Against Minimalism

View of living room, home of Judith Espinar. Photograph by Addison Doty.
BY CANDACE WALSH

Minimalism has enjoyed an unquestioned mandate for years. Clean out your closet! Banish clutter! Having a lot of stuff has acquired the whiff of the weird. The conversation’s false binary boils down to a spotless house with off-white everything, vs. Grey Gardens-y rooms stacked to the ceiling with old newspapers and cobwebby tea sets, plus herds of feral cats.

I do get minimalism’s appeal. Our fast-fashion, fast-décor culture encourages us to constantly refresh, recycle, replenish. There’s something so soothing about being in an elegant hotel room with only a bed, a desk and chair, three lamps, a bureau, and a television in its dedicated cabinet. As my eyes take in that spare hotel room, they don’t get snagged on bills to pay, gifts to acknowledge, books to finish. My shoulders relax, and a childlike sense of freedom thrums through my veins.

But something gets lost in kowtowing to this minimalism virtue silo: mementos. In my home, there’s a small tree made out of upcycled metal and beach glass that I bought at a Nairobi street market. Little figures made out of corn husks, handed down by my wife’s grandmother, forever sweep a corner of our red bookshelf. Bowls stacked in my kitchen cabinet don’t match, but each one has a story. The blue Pyrex bowl I bought in an upstate New York thrift store when I was kitting out my tiny New York City kitchen nests inside the gray, snail-dotted Scandinavian bowl my kids used for cereal when they were small. I have emotional relationships with the objects and they have temporal relationships with each other. They remind me of different times in my life, in the present moment. A ballast that connects me to my past, these objects counterbalance my mind when it races ahead to think about what I need to do tomorrow, next week, next month. I appreciate the soft, intentional energy coiled within a handmade mug, along with the machine-made, mid-century pizzazz of a melamine tray.

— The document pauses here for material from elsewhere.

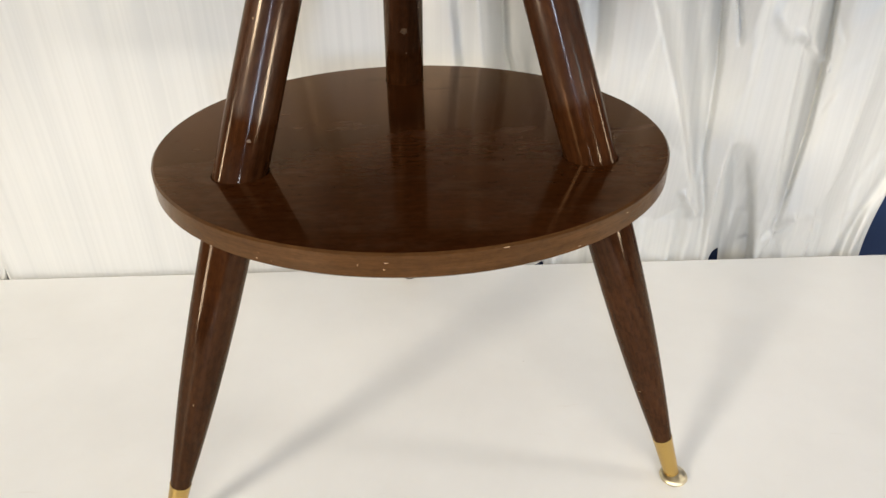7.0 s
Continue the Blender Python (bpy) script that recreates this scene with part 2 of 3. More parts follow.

Judy Espinar shares my love of objects’ power to evoke, but in that realm, I’m dribbling a ball in my back yard, and she’s LeBron James. “The People’s Art” whisks you right into Espinar’s folk art-filled house, where eyes have no call to glaze over.

Hundreds of handmade figures, plates, and other objets attest to her decades of un-precious, heart-connected collecting. Each object has its own personality—and their personalities, thanks to Espinar’s curatorial vision, miraculously harmonize. When she looks at an object, she can remember the maker, what inspired them, where they live, and how her purchase helped sustain important traditions. Our article corresponds to Espinar’s gift of much of her collection to the Museum of International Folk Art, and its exhibition opening December 16, A Gathering of Voices: Folk Art from the Judith Espinar and Tom Dillenberg Collection.

My desk holds a lovably chunky Japanese clay dish in the shape of a cloud from the O’Keeffe Visitor Center’s gift shop in Abiquiu. I see the color of the tan clay at its edges, where the snowy-sky white glaze thins, and I remember the feeling of being in the artist’s deliberately furnished house. A mush- room-beige handmade mug I bought in a Sag Harbor gift shop, during a rare day spent with my father and stepmother, allows me to connect with that warm memory whenever I fill it with coffee or tea. Years from now, the delicately fluted, wheel-thrown vessel will not only remind me of that seaside idyll, but of my El Palacio office. Maybe some of us just need to spend more time in the past than others. Given that you have a history-heavy magazine in your hands, there’s a good chance you’re one of my kind.